A Google search for images of "blown capacitor" retrieves hundredes of photos. One of my favorites was an image of a smll capacitor mounted in a larget capacitor body. Yikes. Wish I could relocate it.
Some name-brand companies license their brand name to second-class manufacturers, so having a brand name you recognize doesn't mean the brand owner actually manufactured the product.
When lab glassware carried the Pyrex trademark, I knew I could heat the heck out of it and it wouldn't shatter. But apparently some "Pyrex" branded cookware doesn't use real Pyrex-grade borosilicate glass and will crack or shatter. Don't try to heat water in Pyrex kitchenware on a stove burner! It just isn't the same as lab glassware.
Poor quality parts are always around, and nobody would ever copy them because they often have a bad reputation. But of course they are cheaper to buy than the good parts. two year capacitors are fine for products that will break in a year but be obsolete in six months, so there is a place for them.
At one time, long ago when I was servicing Sony brand audio cassette equipment, the bad caps mostly were Rubycon branded. They either opened up or developed excessive leakage, neither was good in audio equpment. So I learned quite quickly to replace certain value Rubycon caps because they were usually guilty.
Manyyears later one of the major semiconductor makers who was diversified also made IC sockets that often were intermittant. But they were cheap. So every time I wrote a purchase request for IC sockets I had to add the note: "## sockets are not acceptable". That company still makes a lot of good chips, but I don't think that they make sockets any more. Sorry about the name hint, but the guilty know who they are.
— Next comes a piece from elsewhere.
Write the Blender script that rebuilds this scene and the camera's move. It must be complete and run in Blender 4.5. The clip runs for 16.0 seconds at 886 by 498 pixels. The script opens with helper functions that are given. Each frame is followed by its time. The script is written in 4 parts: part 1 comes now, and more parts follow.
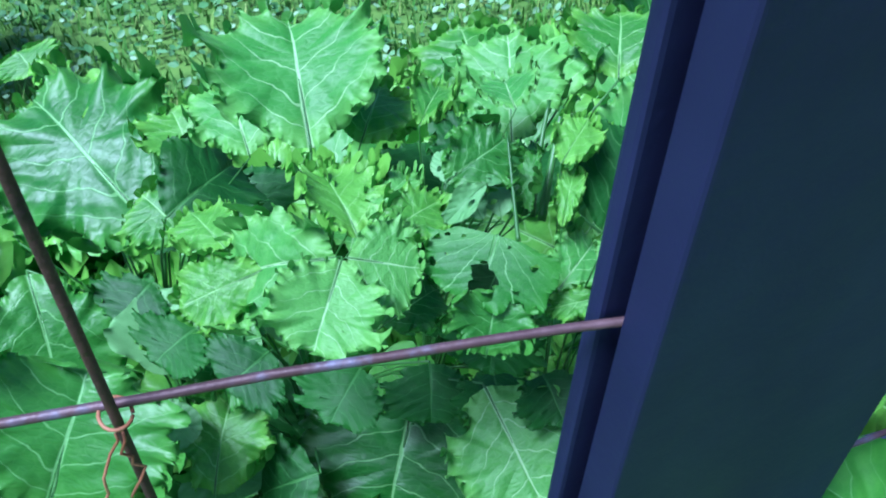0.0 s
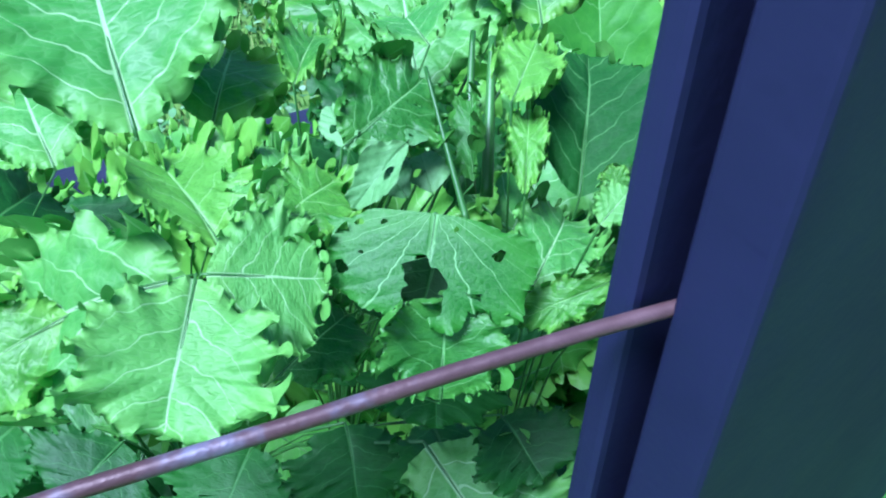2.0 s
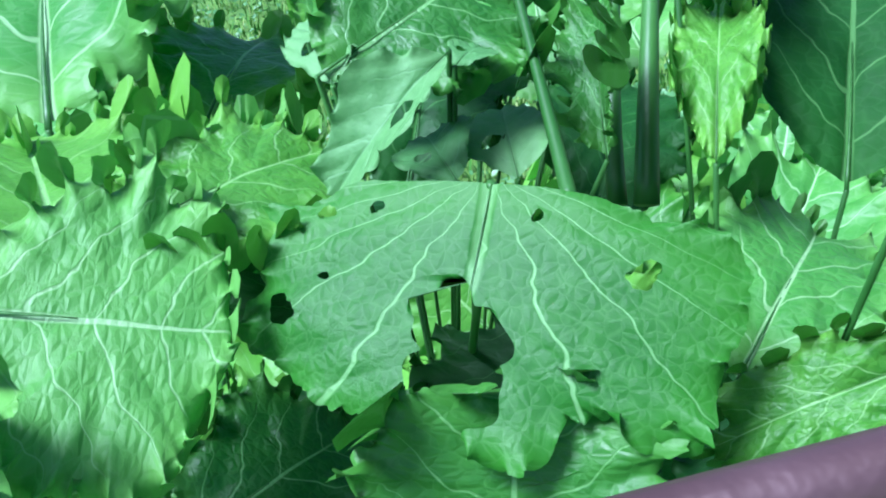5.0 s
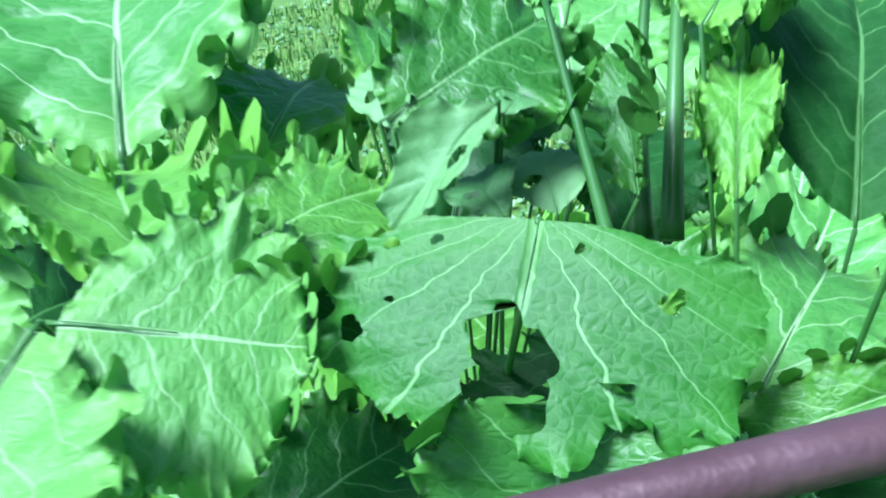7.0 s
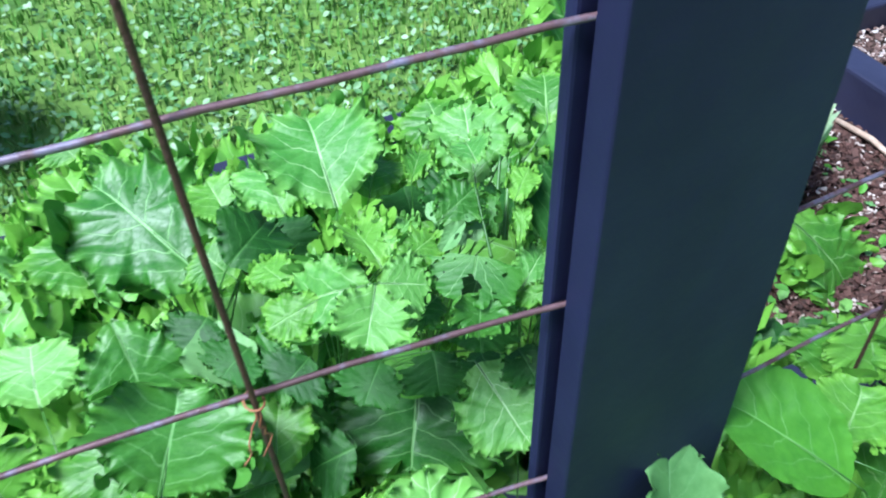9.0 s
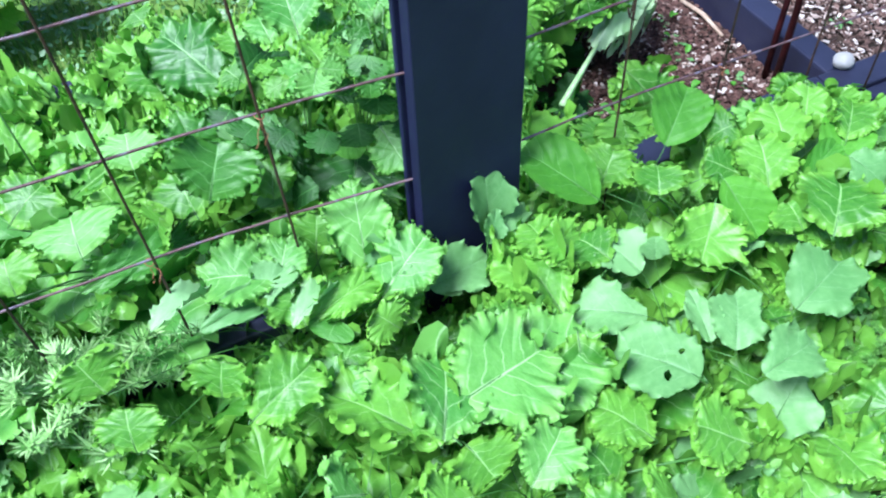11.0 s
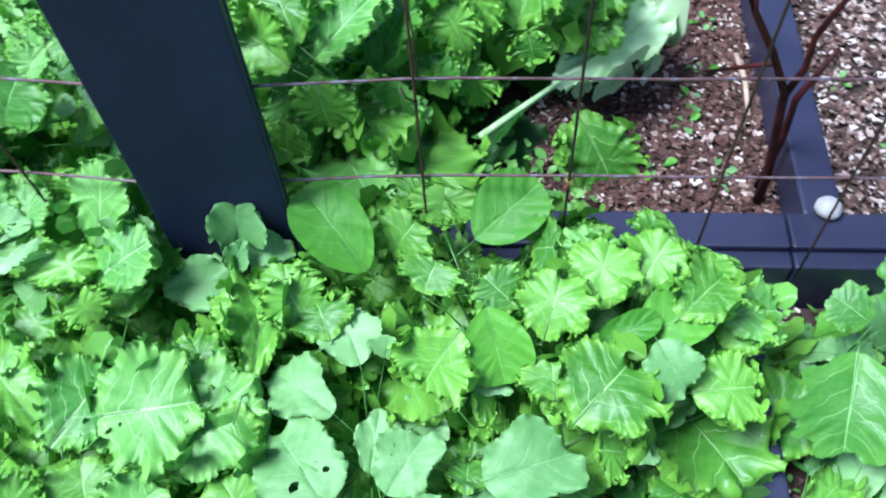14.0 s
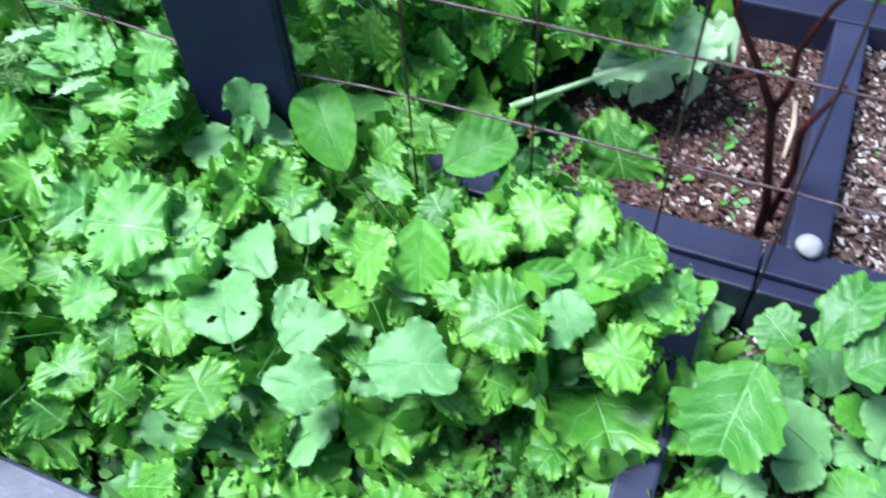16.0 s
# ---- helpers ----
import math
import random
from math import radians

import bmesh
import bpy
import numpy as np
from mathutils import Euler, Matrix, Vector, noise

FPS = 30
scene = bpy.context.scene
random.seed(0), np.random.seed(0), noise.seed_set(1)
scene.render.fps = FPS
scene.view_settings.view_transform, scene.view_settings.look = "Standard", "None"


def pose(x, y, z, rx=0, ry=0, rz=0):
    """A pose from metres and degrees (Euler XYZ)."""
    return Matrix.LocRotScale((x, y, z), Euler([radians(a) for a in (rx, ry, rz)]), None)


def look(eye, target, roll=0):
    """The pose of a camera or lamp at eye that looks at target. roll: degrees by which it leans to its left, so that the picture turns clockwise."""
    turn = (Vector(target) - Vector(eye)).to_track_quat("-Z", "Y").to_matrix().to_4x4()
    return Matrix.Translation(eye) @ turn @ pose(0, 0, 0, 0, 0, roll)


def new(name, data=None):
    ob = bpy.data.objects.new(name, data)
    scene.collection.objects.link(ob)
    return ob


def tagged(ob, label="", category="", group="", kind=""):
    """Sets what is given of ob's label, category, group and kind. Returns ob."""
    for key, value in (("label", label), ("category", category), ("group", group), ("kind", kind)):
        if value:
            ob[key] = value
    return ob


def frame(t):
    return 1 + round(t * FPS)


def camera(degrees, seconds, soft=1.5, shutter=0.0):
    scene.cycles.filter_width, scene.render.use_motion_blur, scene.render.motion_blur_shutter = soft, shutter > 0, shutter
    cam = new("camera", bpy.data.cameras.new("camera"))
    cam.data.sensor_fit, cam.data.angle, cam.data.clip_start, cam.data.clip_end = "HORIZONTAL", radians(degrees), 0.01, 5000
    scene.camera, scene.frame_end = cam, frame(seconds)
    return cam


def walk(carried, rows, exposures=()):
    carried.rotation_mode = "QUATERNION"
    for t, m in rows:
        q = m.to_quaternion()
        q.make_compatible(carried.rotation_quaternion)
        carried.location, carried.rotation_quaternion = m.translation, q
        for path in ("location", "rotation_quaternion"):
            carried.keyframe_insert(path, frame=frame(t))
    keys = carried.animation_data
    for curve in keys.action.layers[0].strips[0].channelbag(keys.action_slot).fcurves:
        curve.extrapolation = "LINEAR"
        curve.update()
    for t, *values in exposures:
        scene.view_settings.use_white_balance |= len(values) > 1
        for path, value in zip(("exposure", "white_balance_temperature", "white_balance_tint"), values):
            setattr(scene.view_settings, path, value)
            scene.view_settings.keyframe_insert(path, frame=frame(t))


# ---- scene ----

Rob Spiegel wrote: "Now that I think about it, what you describe actually is a form of counterfeit components..."
NOT counterfeit, Rob, on the grounds that there was no falsification of manufacturer's name. These capacitors were (mostly) labelled "Tayeh, not a brand affiliated with known capacitor makers."
These fail to meet the definition of counterfeit:
Made in exact imitation of something valuable or important with the intention to deceive or defraud.